--- TASK TO COMPLETE ---
Starting with the first line of the data below, copy each line up to and including the one containing "turn = (Vector(target)". Pictures stay out.

-- BEGIN SUPPLIED DATA --

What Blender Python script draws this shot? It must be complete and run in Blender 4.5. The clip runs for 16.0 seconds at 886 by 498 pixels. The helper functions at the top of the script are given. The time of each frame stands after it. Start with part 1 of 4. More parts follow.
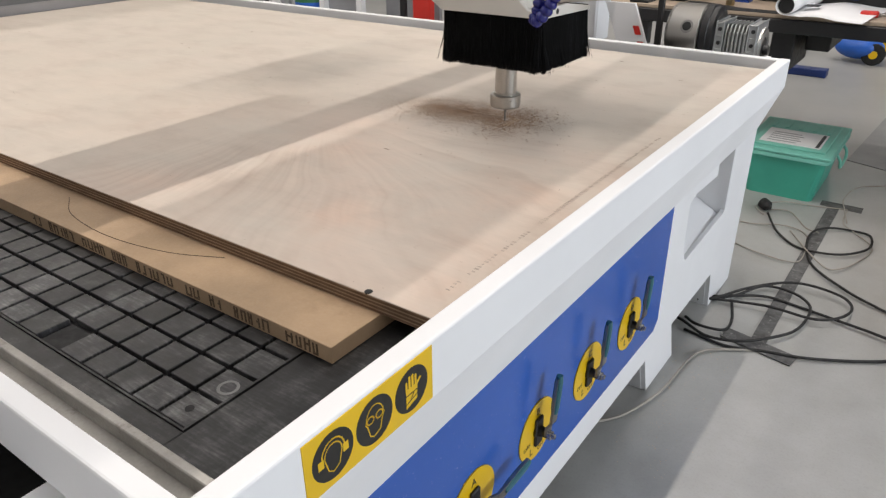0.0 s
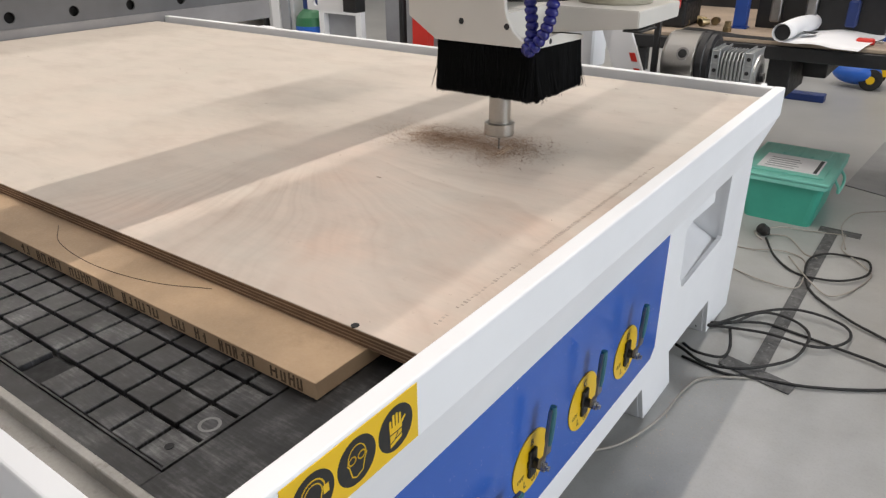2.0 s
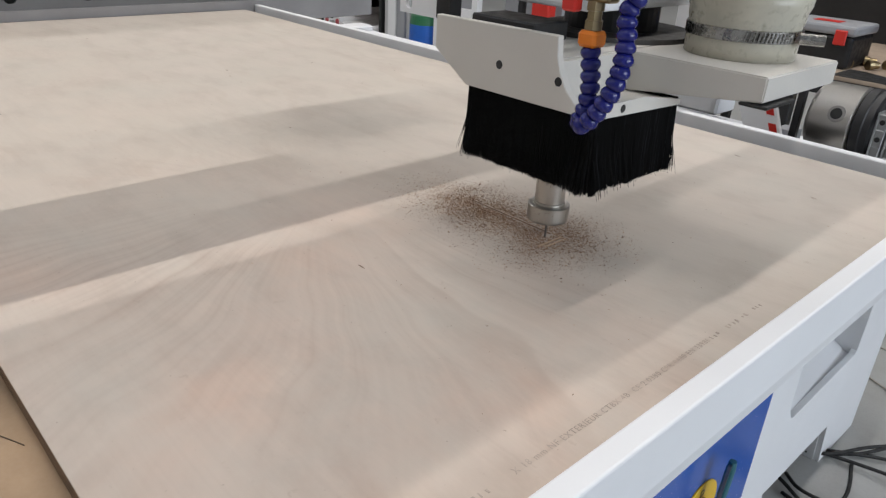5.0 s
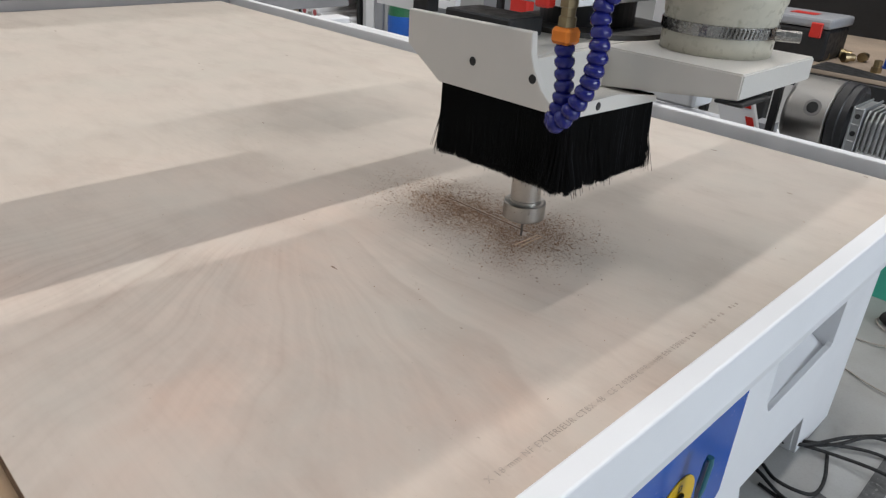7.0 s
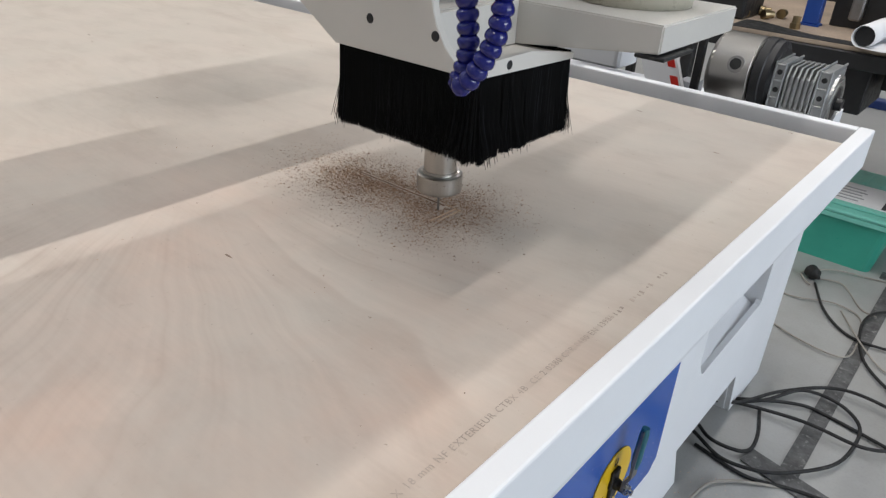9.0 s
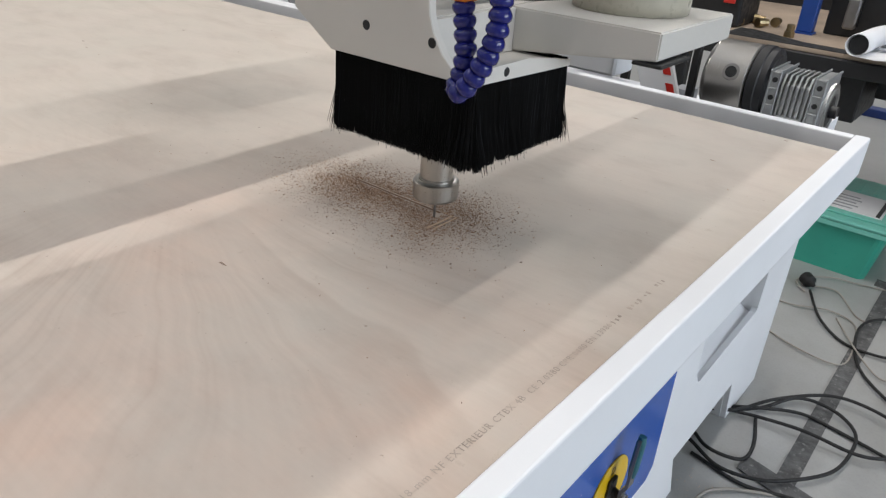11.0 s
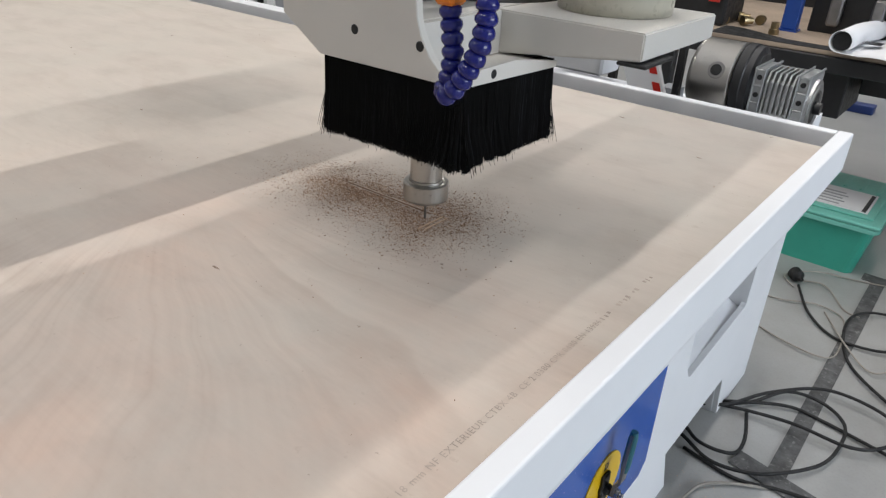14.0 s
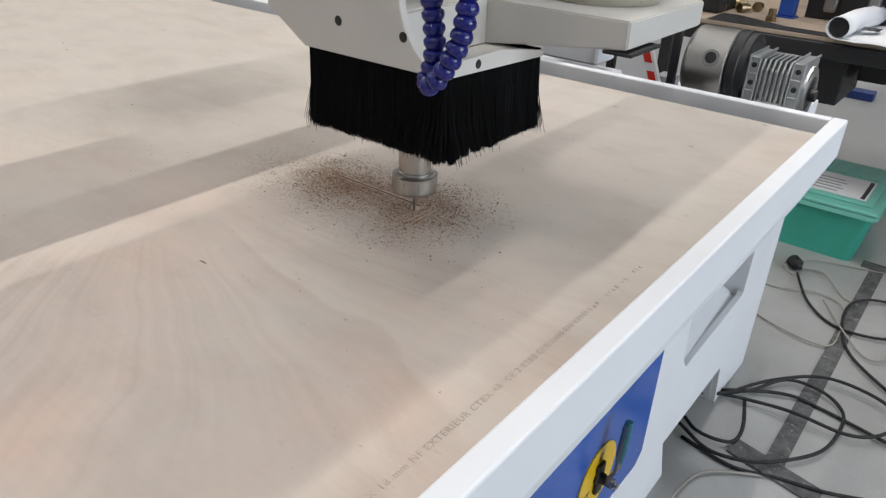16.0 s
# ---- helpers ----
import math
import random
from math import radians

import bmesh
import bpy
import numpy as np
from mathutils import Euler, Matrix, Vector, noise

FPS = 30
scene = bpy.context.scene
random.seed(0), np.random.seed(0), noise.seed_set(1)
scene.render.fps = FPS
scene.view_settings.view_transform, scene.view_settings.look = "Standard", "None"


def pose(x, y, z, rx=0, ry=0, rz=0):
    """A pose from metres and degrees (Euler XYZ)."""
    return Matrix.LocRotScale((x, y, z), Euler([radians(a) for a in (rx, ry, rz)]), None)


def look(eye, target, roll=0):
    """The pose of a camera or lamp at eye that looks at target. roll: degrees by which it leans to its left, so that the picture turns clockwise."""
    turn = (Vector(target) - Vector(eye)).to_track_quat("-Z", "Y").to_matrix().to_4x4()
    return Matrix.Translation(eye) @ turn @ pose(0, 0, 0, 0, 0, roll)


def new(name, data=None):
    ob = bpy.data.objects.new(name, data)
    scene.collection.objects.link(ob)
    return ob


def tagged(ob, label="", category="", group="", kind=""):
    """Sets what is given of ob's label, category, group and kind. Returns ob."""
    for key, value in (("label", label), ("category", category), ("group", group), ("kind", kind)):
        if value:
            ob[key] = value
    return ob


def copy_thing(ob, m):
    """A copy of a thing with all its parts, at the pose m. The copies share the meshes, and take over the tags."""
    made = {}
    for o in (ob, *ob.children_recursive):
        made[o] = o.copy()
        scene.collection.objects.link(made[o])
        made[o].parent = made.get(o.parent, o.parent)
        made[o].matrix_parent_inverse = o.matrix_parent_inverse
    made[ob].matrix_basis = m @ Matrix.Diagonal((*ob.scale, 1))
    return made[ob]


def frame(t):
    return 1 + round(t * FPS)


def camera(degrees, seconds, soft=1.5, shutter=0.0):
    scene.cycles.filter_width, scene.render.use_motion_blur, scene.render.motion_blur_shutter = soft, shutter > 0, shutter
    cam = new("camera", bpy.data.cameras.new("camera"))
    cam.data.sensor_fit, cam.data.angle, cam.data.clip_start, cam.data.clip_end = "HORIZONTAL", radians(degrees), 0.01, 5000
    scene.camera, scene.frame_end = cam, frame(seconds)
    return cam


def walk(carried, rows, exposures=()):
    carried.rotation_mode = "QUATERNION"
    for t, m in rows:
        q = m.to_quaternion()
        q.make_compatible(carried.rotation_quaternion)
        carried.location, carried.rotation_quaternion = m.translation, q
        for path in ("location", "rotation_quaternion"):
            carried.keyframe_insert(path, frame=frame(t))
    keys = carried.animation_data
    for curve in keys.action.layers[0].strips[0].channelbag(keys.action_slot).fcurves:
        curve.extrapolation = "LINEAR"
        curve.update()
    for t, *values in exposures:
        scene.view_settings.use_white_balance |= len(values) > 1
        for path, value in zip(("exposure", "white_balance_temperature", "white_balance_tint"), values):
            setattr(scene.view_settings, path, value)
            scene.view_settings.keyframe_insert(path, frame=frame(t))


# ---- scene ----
cam = camera(63.86, 16.0, soft=1.3)
PATH = [
    (0, pose(0.3113, -0.2534, 1.1545, 63.045, 0, 35.932) @ pose(0, 0, 0, 0, 0, -0.579)),
    (0.5, pose(0.3141, -0.2540, 1.1544, 63.431, 0, 35.853) @ pose(0, 0, 0, 0, 0, -0.564)),
    (1, pose(0.3173, -0.2571, 1.1558, 63.602, 0, 35.825) @ pose(0, 0, 0, 0, 0, -0.372)),
    (1.5, pose(0.3200, -0.2578, 1.1606, 64.107, 0, 35.741) @ pose(0, 0, 0, 0, 0, -0.475)),
    (2, pose(0.3139, -0.2352, 1.1620, 64.722, 0, 35.972) @ pose(0, 0, 0, 0, 0, -0.352)),
    (2.5, pose(0.3144, -0.1744, 1.1624, 64.586, 0, 33.601) @ pose(0, 0, 0, 0, 0, 1.203)),
    (3, pose(0.2743, -0.0467, 1.1621, 63.355, 0, 31.981) @ pose(0, 0, 0, 0, 0, 0.830)),
    (3.5, pose(0.2429, 0.0509, 1.1795, 61.409, 0, 35.159) @ pose(0, 0, 0, 0, 0, 0.682)),
    (4, pose(0.2115, 0.1089, 1.1587, 63.391, 0, 45.213) @ pose(0, 0, 0, 0, 0, 2.724)),
    (6.5, pose(0.1884, 0.1332, 1.1671, 64.820, 0, 46.090) @ pose(0, 0, 0, 0, 0, 3.409)),
    (7, pose(0.1867, 0.1455, 1.1648, 63.716, 0, 44.293) @ pose(0, 0, 0, 0, 0, 3.534)),
    (7.5, pose(0.1612, 0.2138, 1.1421, 61.426, 0, 38.228) @ pose(0, 0, 0, 0, 0, 3.742)),
    (8, pose(0.1621, 0.2221, 1.1364, 61.432, 0, 37.914) @ pose(0, 0, 0, 0, 0, 3.165)),
    (8.5, pose(0.1609, 0.2190, 1.1375, 61.759, 0, 38.416) @ pose(0, 0, 0, 0, 0, 3.321)),
    (9, pose(0.1644, 0.2145, 1.1422, 61.686, 0, 38.685) @ pose(0, 0, 0, 0, 0, 3.350)),
    (11.5, pose(0.1596, 0.2179, 1.1403, 62.338, 0, 38.039) @ pose(0, 0, 0, 0, 0, 3.574)),
    (12, pose(0.1602, 0.2151, 1.1417, 62.107, 0, 37.789) @ pose(0, 0, 0, 0, 0, 3.431)),
    (12.5, pose(0.1601, 0.2131, 1.1406, 61.993, 0, 37.703) @ pose(0, 0, 0, 0, 0, 3.417)),
    (13, pose(0.1608, 0.2131, 1.1392, 61.993, 0, 37.555) @ pose(0, 0, 0, 0, 0, 3.260)),
    (13.5, pose(0.1619, 0.2137, 1.1395, 62.266, 0, 37.395) @ pose(0, 0, 0, 0, 0, 3.359)),
    (14, pose(0.1657, 0.2114, 1.1441, 62.380, 0, 37.502) @ pose(0, 0, 0, 0, 0, 3.017)),
    (14.5, pose(0.1683, 0.2144, 1.1454, 62.579, 0, 37.227) @ pose(0, 0, 0, 0, 0, 2.821)),
    (15, pose(0.1712, 0.2174, 1.1446, 62.463, 0, 37.213) @ pose(0, 0, 0, 0, 0, 2.849)),
    (15.5, pose(0.1722, 0.2233, 1.1404, 62.008, 0, 37.386) @ pose(0, 0, 0, 0, 0, 2.765)),
    (16, pose(0.1755, 0.2221, 1.1434, 61.728, 0, 37.661) @ pose(0, 0, 0, 0, 0, 2.288)),
]
EXPOSURES = [(0, 0.16, 6850, 13), (2.0, 0.18, 6850, 13), (3.4, 0.28, 6850, 14), (4.0, -0.06, 6600, 13), (6.5, -0.05, 6400, 11), (9.0, 0.0, 6400, 11), (16, 0.04, 6400, 11)]
walk(cam, PATH, EXPOSURES)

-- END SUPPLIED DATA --

--- ANSWER FOR THIS EXERCISE ---
What Blender Python script draws this shot? It must be complete and run in Blender 4.5. The clip runs for 16.0 seconds at 886 by 498 pixels. The helper functions at the top of the script are given. The time of each frame stands after it. Start with part 1 of 4. More parts follow.
0.0 s
2.0 s
5.0 s
7.0 s
9.0 s
11.0 s
14.0 s
16.0 s
# ---- helpers ----
import math
import random
from math import radians

import bmesh
import bpy
import numpy as np
from mathutils import Euler, Matrix, Vector, noise

FPS = 30
scene = bpy.context.scene
random.seed(0), np.random.seed(0), noise.seed_set(1)
scene.render.fps = FPS
scene.view_settings.view_transform, scene.view_settings.look = "Standard", "None"


def pose(x, y, z, rx=0, ry=0, rz=0):
    """A pose from metres and degrees (Euler XYZ)."""
    return Matrix.LocRotScale((x, y, z), Euler([radians(a) for a in (rx, ry, rz)]), None)


def look(eye, target, roll=0):
    """The pose of a camera or lamp at eye that looks at target. roll: degrees by which it leans to its left, so that the picture turns clockwise."""
    turn = (Vector(target) - Vector(eye)).to_track_quat("-Z", "Y").to_matrix().to_4x4()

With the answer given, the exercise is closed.